*REQUIRED TASK*.
Write out the material exactly. Do not include the pictures.

##### DATA BLOCK

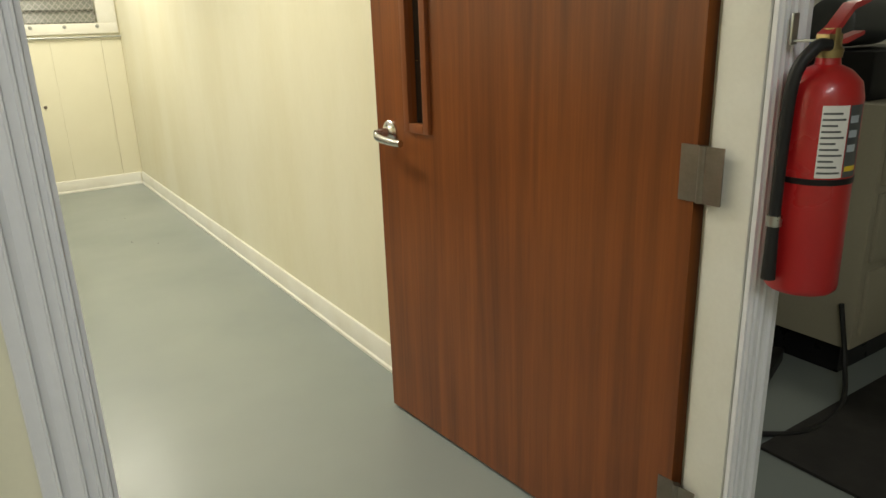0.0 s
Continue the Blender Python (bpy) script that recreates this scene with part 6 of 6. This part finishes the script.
def curved_label(a0, a1, z0, z1, r, mat, name, label=""):
    bm = bmesh.new()
    n = 10
    lo = [bm.verts.new((r * math.cos(a0 + (a1 - a0) * i / n), r * math.sin(a0 + (a1 - a0) * i / n), z0)) for i in range(n + 1)]
    hi = [bm.verts.new((v.co.x, v.co.y, z1)) for v in lo]
    for i in range(n):
        bm.faces.new((lo[i], lo[i + 1], hi[i + 1], hi[i]))
    return part(name, bm, mat, ext, label)


curved_label(radians(-150), radians(-110), 0.25, 0.39, 0.0725, M_PAPER, "instruction_label", "white printed instruction label")
for k in range(11):
    curved_label(radians(-148), radians(-114 - 6 * (k % 3)), 0.258 + 0.0115 * k, 0.262 + 0.0115 * k, 0.0728, M_GREYDK, "print_bar")
curved_label(radians(-108), radians(-78), 0.25, 0.39, 0.0725, M_GREYDK, "warning_label", "dark warning label")
for k in range(3):
    curved_label(radians(-106), radians(-88), 0.30 + 0.028 * k, 0.314 + 0.028 * k, 0.0728, M_FOAM, "warning_bar")
curved_label(radians(-106), radians(-80), 0.262, 0.272, 0.0728, M_YELLOW, "warning_bar")
part("bracket", joined(cuboid((-0.05, 0.05, 0.5), (-0.03, 0.056, 0.56), 0.002), cuboid((-0.045, -0.01, 0.505), (-0.03, 0.05, 0.51), 0.001)), M_GALV, ext, "zinc hanging bracket")

for ch in list(ext.children):
    ch.data.transform(Matrix.Scale(0.85, 4))

cab = thing("steel_cabinet", (2.7, 1.0, 0), "tan steel cabinet on a dark base in the workshop", "cabinet")
wpart("body", cuboid((2.3, 0.66, 0.13), (3.1, 1.3, 0.98), 0.006), M_TAN, cab)
wpart("base", cuboid((2.36, 0.72, 0.0), (3.05, 1.25, 0.13)), M_BLACKM, cab)
for z in (0.18, 0.45, 0.72):
    wpart("drawer", cuboid((2.33, 0.645, z), (3.07, 0.66, z + 0.24), 0.004), M_TAN, cab)
    wpart("pull", cuboid((2.5, 0.63, z + 0.17), (2.9, 0.646, z + 0.19), 0.003), M_DKBLOCK, cab)
tb = thing("tool_case", (2.6, 0.95, 0.98), "dark green case with black gear on the cabinet", "case")
wpart("shell", cuboid((2.36, 0.75, 0.98), (2.85, 1.15, 1.14), 0.01), M_BLACKM, tb)
wpart("upper_roll", lathe([(0.07, 0), (0.085, 0.01), (0.085, 0.3), (0.07, 0.31)], (2.42, 0.95, 1.23), (1, 0, 0), 24), M_GREYDK, tb)
single("blue_tray", cuboid((-0.2, -0.1, 0.0), (0.2, 0.1, 0.06), 0.006), M_BLUEPIPE, "blue plastic tray on the dark case", "tray", base=(2.6, 1.25, 1.14))
single("rubber_mat", cuboid((-0.75, -0.42, 0.0), (0.75, 0.42, 0.012), 0.004), M_MAT, "dark rubber floor mat in the workshop", "mat", base=(2.45, 0.18, 0))
ramp = thing("dark_ramp", (1.75, 0.8, 0), "dark steel ramp rails lying on the floor", "ramp", rz=20)
for k in range(3):
    part("rail", cuboid((-0.2, -0.1 + 0.1 * k, 0.0), (0.55, -0.06 + 0.1 * k, 0.05 + 0.01 * k), 0.004), M_DKBLOCK, ramp)
single("floor_cable", tube([(0, 0, 0.3), (-0.02, -0.05, 0.1), (-0.15, -0.12, 0.012), (-0.4, -0.14, 0.012), (-0.6, 0.0, 0.012)], 0.009, 8), M_CABLE, "black cable hanging from the cabinet to the floor", "cable", base=(2.28, 0.7, 0.0))


# ---- small dark flecks on the floor ----
def flecks():
    bm = bmesh.new()
    rnd = random.Random(4)
    for _ in range(30):
        x, y = rnd.uniform(-2.2, 0.9), rnd.uniform(1.7, 5.6)
        a, l, w = rnd.uniform(0, 6.28), rnd.uniform(0.002, 0.008), rnd.uniform(0.001, 0.003)
        c, s = math.cos(a), math.sin(a)
        base = [bm.verts.new((x + c * u * l - s * v * w, y + s * u * l + c * v * w, 0.0006)) for u, v in ((-1, -1), (1, -0.6), (0.8, 1), (-0.7, 0.8))]
        top = [bm.verts.new((v.co.x, v.co.y, 0.0022)) for v in base]
        bm.faces.new(top)
        for k in range(4):
            bm.faces.new((base[k], base[(k + 1) % 4], top[(k + 1) % 4], top[k]))
    return bm


single("floor_debris", flecks(), M_DKBLOCK, "scattered dark crumbs and chips on the floor", "debris", kind="stuff", smooth=0)

# ---- boards of the two grooved walls ----
BOARD = {}


def wall_boards(wall, start, end, z0, z1, place, seed):
    """Boards of uneven width, butted with a narrow groove between them."""
    rnd = random.Random(seed)
    s = start
    while s < end - 0.02:
        w = min(rnd.choice((0.2, 0.3, 0.4, 0.4)), end - s)
        key = (round(w, 3), round(z1 - z0, 3))
        if key not in BOARD:
            hw_, h = key[0] - 0.0018, key[1]
            me = mesh_of("wall_plank", prism([(0.0, 0.0), (0.0, 0.005), (0.0012, 0.006), (hw_ - 0.0012, 0.006), (hw_, 0.005), (hw_, 0.0)], 0, h), M_WALL, 0)
            BOARD[key] = me
        ob = new("wall_plank", BOARD[key])
        ob.parent = wall
        ob.matrix_basis = place(s, z0)
        s += w


def on_west(s, z):
    return Matrix(((0, 1, 0, WEST - 0.006), (1, 0, 0, s), (0, 0, 1, z), (0, 0, 0, 1)))


def on_north(s, z):
    return Matrix(((1, 0, 0, s), (0, -1, 0, NORTH + 0.006), (0, 0, 1, z), (0, 0, 0, 1)))


wall_boards(wall_west, SOUTH + 0.002, 5.818, 0.0, TOP, on_west, 3)
wall_boards(wall_north, -2.758, WX0 - 0.002, 0.0, TOP, on_north, 5)
wall_boards(wall_north, WX0, WX1, 0.0, WZ0 - 0.002, on_north, 6)
wall_boards(wall_north, WX1 + 0.002, EAST - 0.002, 0.0, TOP, on_north, 7)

##########

*RESULT OF THE EXERCISE*.
0.0 s
Continue the Blender Python (bpy) script that recreates this scene with part 6 of 6. This part finishes the script.
def curved_label(a0, a1, z0, z1, r, mat, name, label=""):
    bm = bmesh.new()
    n = 10
    lo = [bm.verts.new((r * math.cos(a0 + (a1 - a0) * i / n), r * math.sin(a0 + (a1 - a0) * i / n), z0)) for i in range(n + 1)]
    hi = [bm.verts.new((v.co.x, v.co.y, z1)) for v in lo]
    for i in range(n):
        bm.faces.new((lo[i], lo[i + 1], hi[i + 1], hi[i]))
    return part(name, bm, mat, ext, label)


curved_label(radians(-150), radians(-110), 0.25, 0.39, 0.0725, M_PAPER, "instruction_label", "white printed instruction label")
for k in range(11):
    curved_label(radians(-148), radians(-114 - 6 * (k % 3)), 0.258 + 0.0115 * k, 0.262 + 0.0115 * k, 0.0728, M_GREYDK, "print_bar")
curved_label(radians(-108), radians(-78), 0.25, 0.39, 0.0725, M_GREYDK, "warning_label", "dark warning label")
for k in range(3):
    curved_label(radians(-106), radians(-88), 0.30 + 0.028 * k, 0.314 + 0.028 * k, 0.0728, M_FOAM, "warning_bar")
curved_label(radians(-106), radians(-80), 0.262, 0.272, 0.0728, M_YELLOW, "warning_bar")
part("bracket", joined(cuboid((-0.05, 0.05, 0.5), (-0.03, 0.056, 0.56), 0.002), cuboid((-0.045, -0.01, 0.505), (-0.03, 0.05, 0.51), 0.001)), M_GALV, ext, "zinc hanging bracket")

for ch in list(ext.children):
    ch.data.transform(Matrix.Scale(0.85, 4))

cab = thing("steel_cabinet", (2.7, 1.0, 0), "tan steel cabinet on a dark base in the workshop", "cabinet")
wpart("body", cuboid((2.3, 0.66, 0.13), (3.1, 1.3, 0.98), 0.006), M_TAN, cab)
wpart("base", cuboid((2.36, 0.72, 0.0), (3.05, 1.25, 0.13)), M_BLACKM, cab)
for z in (0.18, 0.45, 0.72):
    wpart("drawer", cuboid((2.33, 0.645, z), (3.07, 0.66, z + 0.24), 0.004), M_TAN, cab)
    wpart("pull", cuboid((2.5, 0.63, z + 0.17), (2.9, 0.646, z + 0.19), 0.003), M_DKBLOCK, cab)
tb = thing("tool_case", (2.6, 0.95, 0.98), "dark green case with black gear on the cabinet", "case")
wpart("shell", cuboid((2.36, 0.75, 0.98), (2.85, 1.15, 1.14), 0.01), M_BLACKM, tb)
wpart("upper_roll", lathe([(0.07, 0), (0.085, 0.01), (0.085, 0.3), (0.07, 0.31)], (2.42, 0.95, 1.23), (1, 0, 0), 24), M_GREYDK, tb)
single("blue_tray", cuboid((-0.2, -0.1, 0.0), (0.2, 0.1, 0.06), 0.006), M_BLUEPIPE, "blue plastic tray on the dark case", "tray", base=(2.6, 1.25, 1.14))
single("rubber_mat", cuboid((-0.75, -0.42, 0.0), (0.75, 0.42, 0.012), 0.004), M_MAT, "dark rubber floor mat in the workshop", "mat", base=(2.45, 0.18, 0))
ramp = thing("dark_ramp", (1.75, 0.8, 0), "dark steel ramp rails lying on the floor", "ramp", rz=20)
for k in range(3):
    part("rail", cuboid((-0.2, -0.1 + 0.1 * k, 0.0), (0.55, -0.06 + 0.1 * k, 0.05 + 0.01 * k), 0.004), M_DKBLOCK, ramp)
single("floor_cable", tube([(0, 0, 0.3), (-0.02, -0.05, 0.1), (-0.15, -0.12, 0.012), (-0.4, -0.14, 0.012), (-0.6, 0.0, 0.012)], 0.009, 8), M_CABLE, "black cable hanging from the cabinet to the floor", "cable", base=(2.28, 0.7, 0.0))


# ---- small dark flecks on the floor ----
def flecks():
    bm = bmesh.new()
    rnd = random.Random(4)
    for _ in range(30):
        x, y = rnd.uniform(-2.2, 0.9), rnd.uniform(1.7, 5.6)
        a, l, w = rnd.uniform(0, 6.28), rnd.uniform(0.002, 0.008), rnd.uniform(0.001, 0.003)
        c, s = math.cos(a), math.sin(a)
        base = [bm.verts.new((x + c * u * l - s * v * w, y + s * u * l + c * v * w, 0.0006)) for u, v in ((-1, -1), (1, -0.6), (0.8, 1), (-0.7, 0.8))]
        top = [bm.verts.new((v.co.x, v.co.y, 0.0022)) for v in base]
        bm.faces.new(top)
        for k in range(4):
            bm.faces.new((base[k], base[(k + 1) % 4], top[(k + 1) % 4], top[k]))
    return bm


single("floor_debris", flecks(), M_DKBLOCK, "scattered dark crumbs and chips on the floor", "debris", kind="stuff", smooth=0)

# ---- boards of the two grooved walls ----
BOARD = {}


def wall_boards(wall, start, end, z0, z1, place, seed):
    """Boards of uneven width, butted with a narrow groove between them."""
    rnd = random.Random(seed)
    s = start
    while s < end - 0.02:
        w = min(rnd.choice((0.2, 0.3, 0.4, 0.4)), end - s)
        key = (round(w, 3), round(z1 - z0, 3))
        if key not in BOARD:
            hw_, h = key[0] - 0.0018, key[1]
            me = mesh_of("wall_plank", prism([(0.0, 0.0), (0.0, 0.005), (0.0012, 0.006), (hw_ - 0.0012, 0.006), (hw_, 0.005), (hw_, 0.0)], 0, h), M_WALL, 0)
            BOARD[key] = me
        ob = new("wall_plank", BOARD[key])
        ob.parent = wall
        ob.matrix_basis = place(s, z0)
        s += w


def on_west(s, z):
    return Matrix(((0, 1, 0, WEST - 0.006), (1, 0, 0, s), (0, 0, 1, z), (0, 0, 0, 1)))


def on_north(s, z):
    return Matrix(((1, 0, 0, s), (0, -1, 0, NORTH + 0.006), (0, 0, 1, z), (0, 0, 0, 1)))


wall_boards(wall_west, SOUTH + 0.002, 5.818, 0.0, TOP, on_west, 3)
wall_boards(wall_north, -2.758, WX0 - 0.002, 0.0, TOP, on_north, 5)
wall_boards(wall_north, WX0, WX1, 0.0, WZ0 - 0.002, on_north, 6)
wall_boards(wall_north, WX1 + 0.002, EAST - 0.002, 0.0, TOP, on_north, 7)